What this task involves: Pictures stay out of the copy; set down each line of the listing below exactly.

Provided data:
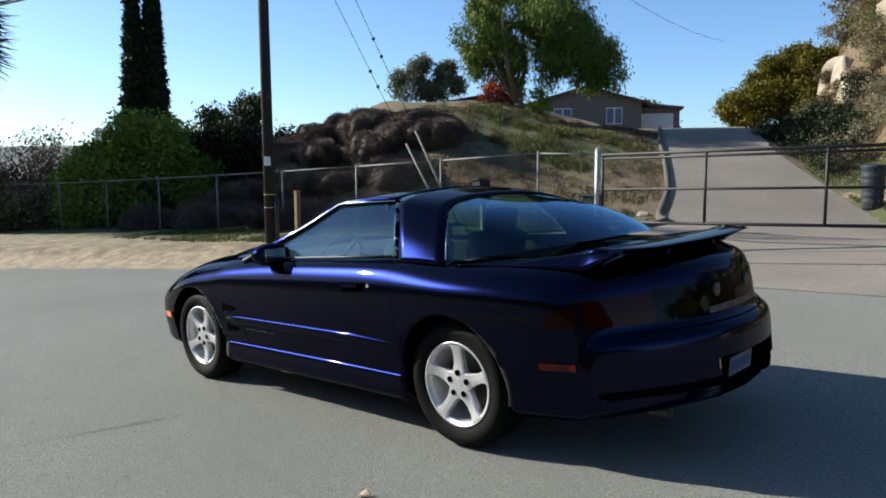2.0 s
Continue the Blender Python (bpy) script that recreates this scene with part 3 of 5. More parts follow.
def hoop(u, v):
    a = abs(2 * u - 1)
    s = 1 if u > .5 else -1
    f = [(x, y, z) for x, (y, z) in zip(HOOP_F, HOOP)]
    p, q = Vector(catm(f, 1 - a)), Vector(catm(HOOP_B, 1 - a))
    r = p.lerp(q, v)
    r.z += .006 * math.sin(math.pi * v)
    r.y *= s
    return r


def catm(pts, t):
    c = catmull(pts, 8)
    return run([tuple(x) for x in c], t)


part("roof_hoop", patch(hoop, 44, 5, -.01), M["paint"], car, "broad blue roof pillar band", True)
BOTTOM = [(1.24, .79, .935), (1.40, .735, .955), (1.56, .65, .975), (1.65, .45, .986), (1.70, .22, .992), (1.715, 0, .995)]


def rear_glass(u, v):
    a = abs(2 * u - 1)
    s = 1 if u > .5 else -1
    r = catm(HOOP_B, 1 - a).lerp(catm(BOTTOM, 1 - a), v)
    r += Vector((.02, 0, .035)) * math.sin(math.pi * v) * min(1, 2.2 * (1 - a))
    r.y *= s
    return r


part("rear_window", patch(rear_glass, 44, 10), M["glass_dark"], car, "dark wrap-around hatch glass", True)


def roof_top(u, v):
    a = 2 * u - 1
    x = (.0 + .08 * a * a) * (1 - v) + (.592 + .008 * abs(a)) * v
    y = .553 * a
    return Vector((x, y, (1.272 - .030 * a * a) * (1 - v) + (1.293 - .047 * abs(a) ** 2.2) * v + .008 * math.sin(math.pi * v)))


for s0, s1 in ((0.0, .44), (.56, 1.0)):
    part("roof_panel", patch(lambda u, v: roof_top(s0 + (s1 - s0) * u, .055 + .935 * v) + Vector((0, 0, .0015)), 12, 8, -.012), M["paint"], car, "removable dark roof panel", True)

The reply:
2.0 s
Continue the Blender Python (bpy) script that recreates this scene with part 3 of 5. More parts follow.
def hoop(u, v):
    a = abs(2 * u - 1)
    s = 1 if u > .5 else -1
    f = [(x, y, z) for x, (y, z) in zip(HOOP_F, HOOP)]
    p, q = Vector(catm(f, 1 - a)), Vector(catm(HOOP_B, 1 - a))
    r = p.lerp(q, v)
    r.z += .006 * math.sin(math.pi * v)
    r.y *= s
    return r


def catm(pts, t):
    c = catmull(pts, 8)
    return run([tuple(x) for x in c], t)


part("roof_hoop", patch(hoop, 44, 5, -.01), M["paint"], car, "broad blue roof pillar band", True)
BOTTOM = [(1.24, .79, .935), (1.40, .735, .955), (1.56, .65, .975), (1.65, .45, .986), (1.70, .22, .992), (1.715, 0, .995)]


def rear_glass(u, v):
    a = abs(2 * u - 1)
    s = 1 if u > .5 else -1
    r = catm(HOOP_B, 1 - a).lerp(catm(BOTTOM, 1 - a), v)
    r += Vector((.02, 0, .035)) * math.sin(math.pi * v) * min(1, 2.2 * (1 - a))
    r.y *= s
    return r


part("rear_window", patch(rear_glass, 44, 10), M["glass_dark"], car, "dark wrap-around hatch glass", True)


def roof_top(u, v):
    a = 2 * u - 1
    x = (.0 + .08 * a * a) * (1 - v) + (.592 + .008 * abs(a)) * v
    y = .553 * a
    return Vector((x, y, (1.272 - .030 * a * a) * (1 - v) + (1.293 - .047 * abs(a) ** 2.2) * v + .008 * math.sin(math.pi * v)))


for s0, s1 in ((0.0, .44), (.56, 1.0)):
    part("roof_panel", patch(lambda u, v: roof_top(s0 + (s1 - s0) * u, .055 + .935 * v) + Vector((0, 0, .0015)), 12, 8, -.012), M["paint"], car, "removable dark roof panel", True)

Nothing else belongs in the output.